Exercise requirements: Leave out the pictures and repeat the data exactly.

Collected data:
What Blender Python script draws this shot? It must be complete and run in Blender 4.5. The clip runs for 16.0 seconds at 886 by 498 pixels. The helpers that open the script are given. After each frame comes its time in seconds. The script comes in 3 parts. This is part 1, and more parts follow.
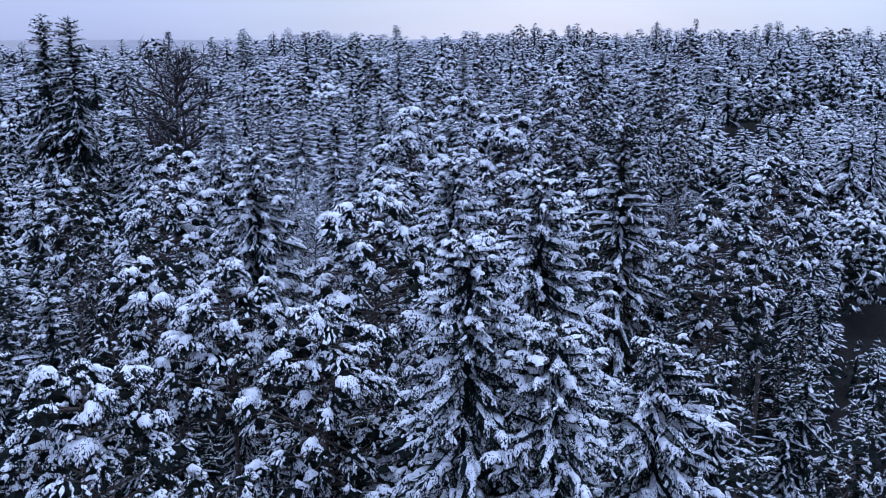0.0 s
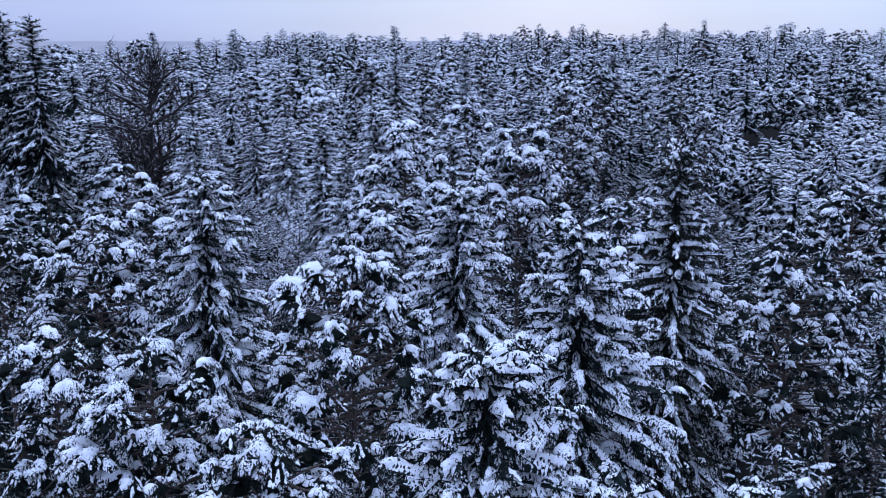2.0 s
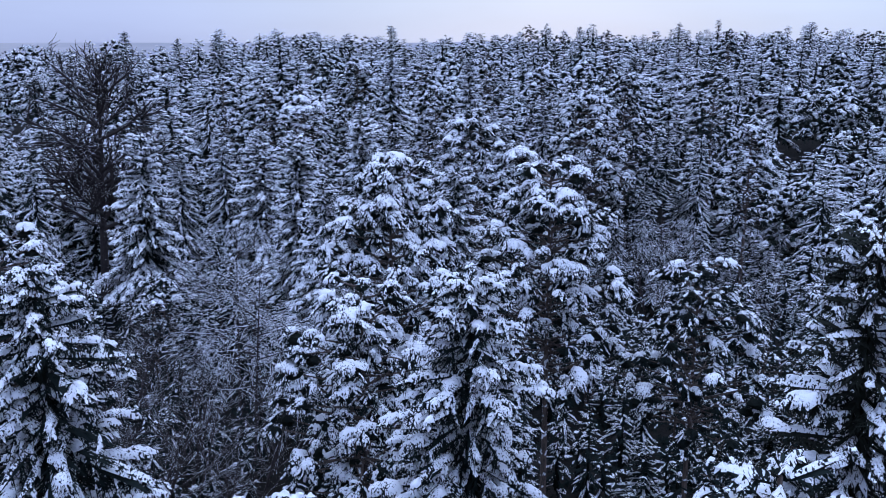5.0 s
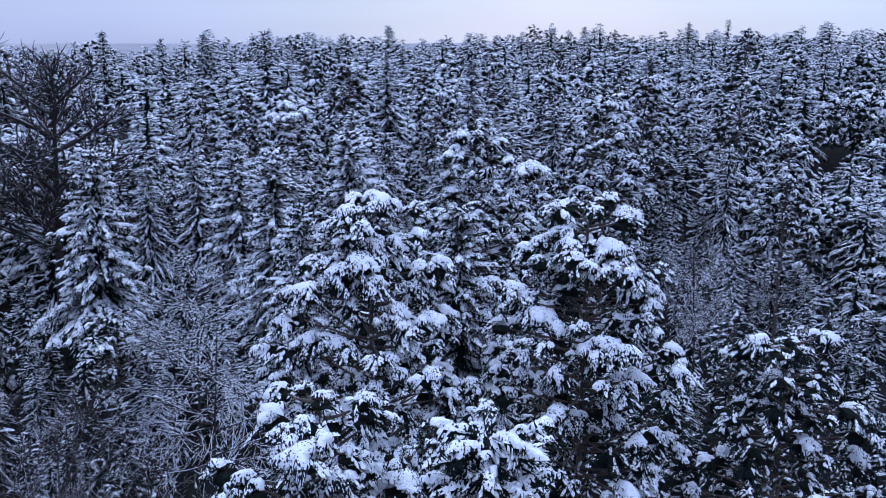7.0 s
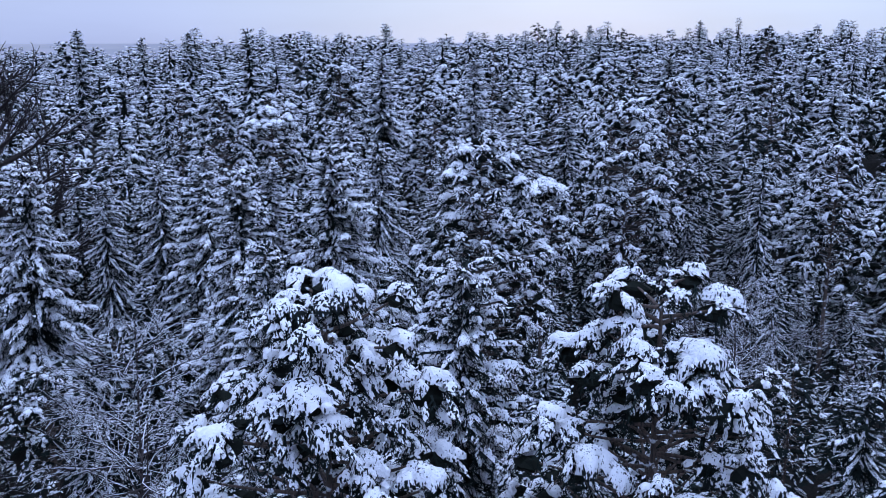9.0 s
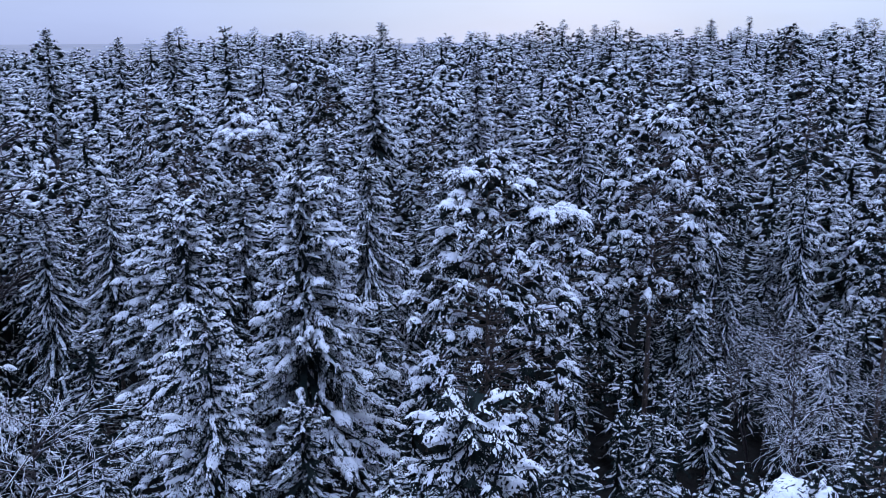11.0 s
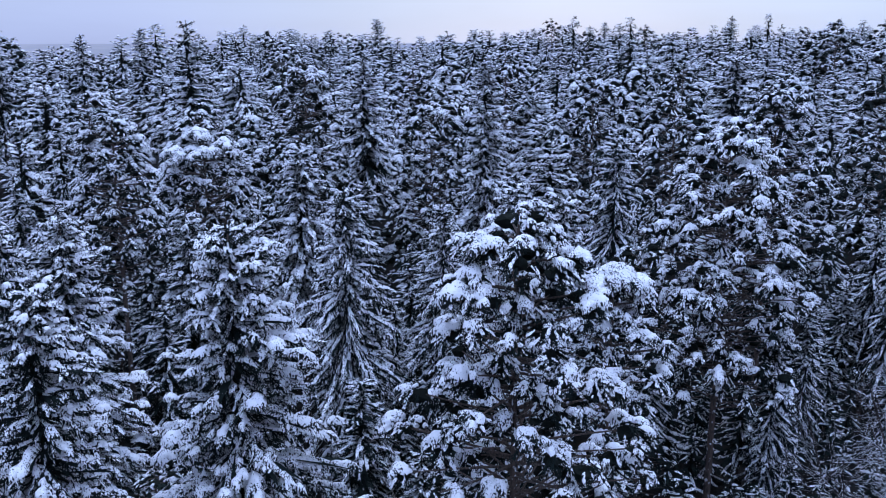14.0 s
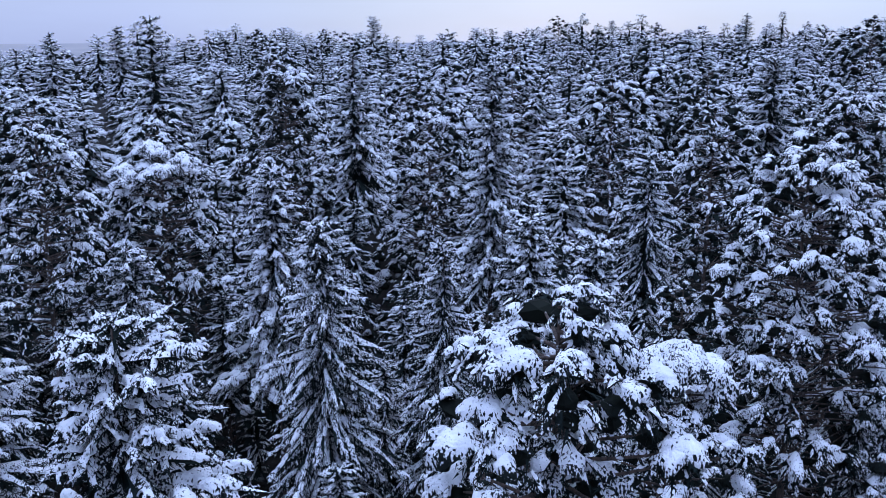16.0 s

Solution for this task:
What Blender Python script draws this shot? It must be complete and run in Blender 4.5. The clip runs for 16.0 seconds at 886 by 498 pixels. The helpers that open the script are given. After each frame comes its time in seconds. The script comes in 3 parts. This is part 1, and more parts follow.
0.0 s
2.0 s
5.0 s
7.0 s
9.0 s
11.0 s
14.0 s
16.0 s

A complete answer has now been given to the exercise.